Gaz de schiste : les arguments forts de la population, les contre-vérités du gouvernement et de Sonatrach

in salah

Depuis près de deux semaines, les habitants d’In Salah manifestent pacifiquement contre l’exploitation du gaz de schiste dans leur région. D’autres régions telles que Ouargla se sont jointes en solidarité avec les habitants de In Salah pour dire non au gaz de schiste.

Pour soutenir cette démarche, les habitants d’In Salah ont présenté deux arguments majeurs contre l’exploitation du gaz de schiste. Le premier argument, le plus important, est la pollution que va engendrer l’exploitation du gaz non conventionnel. Les citoyens d’In Salah arguent que le premier forage est réalisé dans une zone de pâturage non loin du centre-ville. Le fracking contaminera inévitablement les eaux souterraines, et engendrera des conséquences désastreuses sur l’élevage et les ressources hydrauliques de la région.

Des habitants laissés-pour-compte

L’autre argument présenté par les manifestants est que la région ne profite absolument pas de l’argent engendré par la vente des hydrocarbures. Et en effet, comme a pu le constater notre envoyée spéciale, In Salah ressemble à une terre désolée où les habitants sont laissés-pour-compte. Le témoignage poignant d’un habitant d’In Salah qui considère Alger comme un paradis sur terre en dit long sur les conditions de vie extrêmement difficiles auxquelles sont soumis les habitants d’In Salah.

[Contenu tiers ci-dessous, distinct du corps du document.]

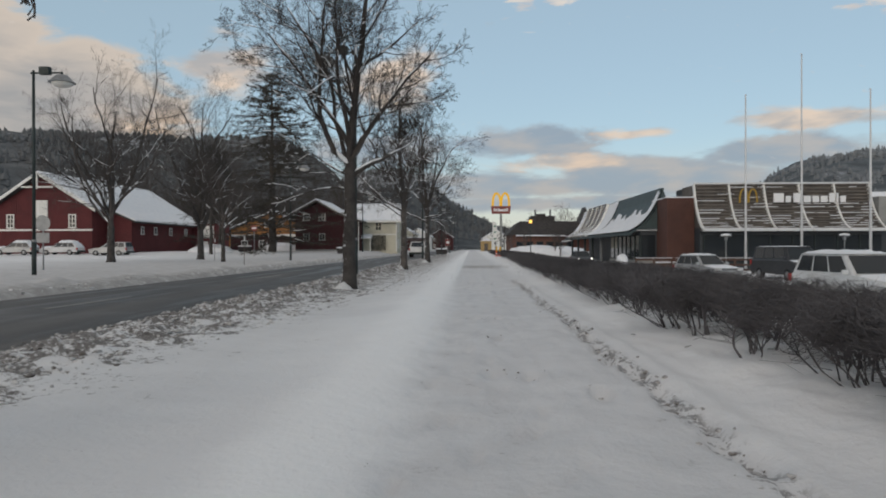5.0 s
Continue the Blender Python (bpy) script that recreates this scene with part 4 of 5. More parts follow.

En réponse à ces manifestations et à ces inquiétudes légitimes, le gouvernement a, en premier lieu, adopté une attitude de dédain et a refusé tout commentaire. Cette attitude de moins en moins tenable au fil des jours, le gouvernement s’est par la suite décidé à communiquer par le biais d’une campagne via les médias publics.

Saïd Sahnoun, le P-DG par intérim de Sonatrach a effectué un entretien sur la Chaîne III de la radio algérienne. Youcef Yousfi, ministre de l’Énergie, a quant à lui, effectué un déplacement à In Salah dans le but de rassurer la population locale. Même la ministre de l’Environnement, Dalila Boudjemaâ, a fait une déclaration sur le sujet ce dimanche à Sidi Bel Abbes.

Contre-vérités du gouvernement

Le message que fait passer le gouvernement se veut simple : l’exploitation de gaz de schiste ne représente aucun danger pour l’environnement. Les ministres assurent en effet qu’aucun impact négatif ne sera enregistré. En adoptant une telle position, le gouvernement va à l’encontre de toutes les études scientifiques qui ont été effectuées. En effet, la fracturation hydraulique pollue la nappe phréatique, renforce le risque de réactivation des failles sismiques, peut causer la fuite massive de méthane dans les sols et consomme d’énormes quantités d’eau, ce qui est problématique dans une zone aride comme le sud algérien. Le gouvernement adopte donc une contre vérité scientifique intenable face aux faits.

L’autre argument présenté par le gouvernement est que l’Algérie n’a pas d’autre choix pour assurer son avenir que d’exploiter les gaz non conventionnels. « Il faut garantir l’avenir de nos enfants et de nos petits-enfants », déclarait Yousfi lors de son déplacement à In Salah. Un argument qui ressemble plus à un chantage émotionnel qu’à un réel appel à la solidarité des habitants d’In Salah. Pire encore, cette position laisse penser que le gouvernement ne voit aucun autre avenir prospère sans les hydrocarbures. La dépendance aux hydrocarbures dans la stratégie gouvernementale semble totale, et ne laisse rien présager de bon. Les discours du gouvernement concernant les politiques de « diversification économique » semblent bien loin.

Les réponses du gouvernement face aux demandes des habitants d’In Salah ne sont donc pas suffisantes. Les arguments proposés ne semblent clairement pas valables, et ne risquent certainement pas d’apaiser les manifestations. Le mépris dont fait preuve le gouvernement pour une région du Sud dépourvue de tout est suintant. Le gouvernement se doit maintenant de parler aux habitants d’In Salah comme à des adultes, et de trouver des solutions pour répondre à leurs inquiétudes.